Data Virtualisation: Putting an end to conflict in an organisation
- Robert Eve, Senior Director at TIBCO Software
- 01.11.2018 08:00 am undisclosed
Everyone suffers from having too much information. There is no shame in that. There is only so much you can deal with any time, and under bombardment we become confused. This is not a new phenomenon. When it comes to decision making, as the age-old phrase has it, we can’t see the wood for the trees.
In fact, recognition is the first step to recovery. It’s the way we deal with that information, storing it efficiently and processing it accurately, that is the mark of progress.
There have evolved, by stages, two schools of thought about how we deal with masses of data. These methods - data warehousing with ETL and data virtualisation – both have their pros and cons.
The first is an older generation of technology, although still extensively used. The handling of data, which by the day becomes both more vital and more complicated, is still a work in progress. Data virtualisation is the more recent iteration and incorporates some of the lessons learned from previous efforts.
Though data warehousing delivered much, in terms of broad-brush strokes, it didn’t give the full picture that everyone needs if they are to work together. Indeed, it gave a picture that was never quite complete, nor fully up-to-date, and thus open to different interpretations by different departments. To put that in context, a bank’s traders might have been singing from one song sheet, while the compliance department had a different version of the truth. Neither is necessarily wrong, they just have been briefed differently about the state of the assets within their organisation. This can lead to conflict within the company.
In a bank, for example, data warehousing could lead to complications if used today, because it is relatively unwieldy to adapt and thus less responsive to change. It was fine for a less complicated time when financial services were less complex and competitive.
Traditionally the bank's products were arranged along separate lines of business.
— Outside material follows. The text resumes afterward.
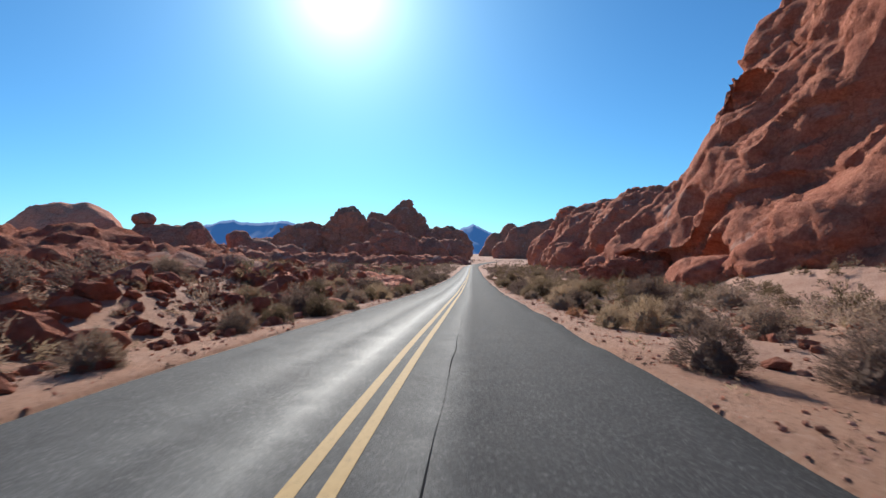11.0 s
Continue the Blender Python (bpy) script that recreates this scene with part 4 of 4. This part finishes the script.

There would be, say Fixed Income products, Equities, Futures and Options, Brokerage and so on. Since each had its own organisation systems and services, they could be analysed separately in distinct warehouses. So, the relative lack of a unified view of bank-wide data was less of a limitation, as queries were on each one’s sales, research, positions management, risk, books and records, clearing, settlements, payments and reconciliations.
Each line of business had its own controlled distribution of its data. However, the increasing complexity of business meant there was ‘too much information’ for even the data warehouse to handle. There are ever more customers, products and mergers. As if that was not complicated enough, there is a huge amount of crossover for clients who are increasingly asking for product interactions that straddle different lines of business.
Banks needed a new system that could give both unified and comprehensive versions of events, and at a much faster rate.
Data virtualisation improves on traditional methods because the extract, transform, and load (ETL) into the data warehouse process did not give the inquirer instant (AKA real-time) access to the source system for the data. It couldn’t and it wasn’t designed to work that way.
This led to data errors. Worse still, it involved extraction from one place which meant a massive workload of moving data. Further, this secondary copy now needed to be managed, audited and secured. This was a waste of resources.
Neither did data warehousing give a single version of the truth, even though it could have done. Data virtualisation can bridge data across all the original data sources as well as any data warehouses, across lines of business. The beauty is that it doesn’t need a whole new integrated physical data system. The existing data infrastructure can continue performing its core functions, while the data virtualisation layer uses the data from those sources.
So, data virtualisation becomes a complement to all the existing data sources. It sits on top and, by improving the communications, makes the organisation’s data more available for usage.
Data virtualisation is inherently aimed at producing quick and timely insights from multiple sources without having to embark on a major data project as required by the ETL/warehouse alternative. In the old days, when staff sought client reference data, they would have to go to each line of business separately, requesting data and tracking their request until it was delivered.
This led to a sort of black market of second-hand data, with distribution teams emerging who would take original copies of data from the systems of record and add their own information for their own local needs. They were acting almost as brokers. This practice increased risk and led to audit problems over data quality. There was a terrible price to pay, through lost productivity, compliance infractions and very high data integration costs.
The great thing about data virtualisation is that it can bring everything together, drawing data from all sources and straddling every line of business.
From multiple sources, data is aggregated into a single logical entity which can be read by everyone, whether they are coming in from a portal, a report, an application or a search.
What does this all mean in the ‘cold hard cash’ alluded to in The Wolf of Wall Street?
Typically, a data virtualisation can create a 300 per cent return on investment. The cost of data distribution will fall by 83 per cent and, finally, there will be a 25 per cent improvement in data quality. Given the value of financial data, that is a substantial dividend indeed.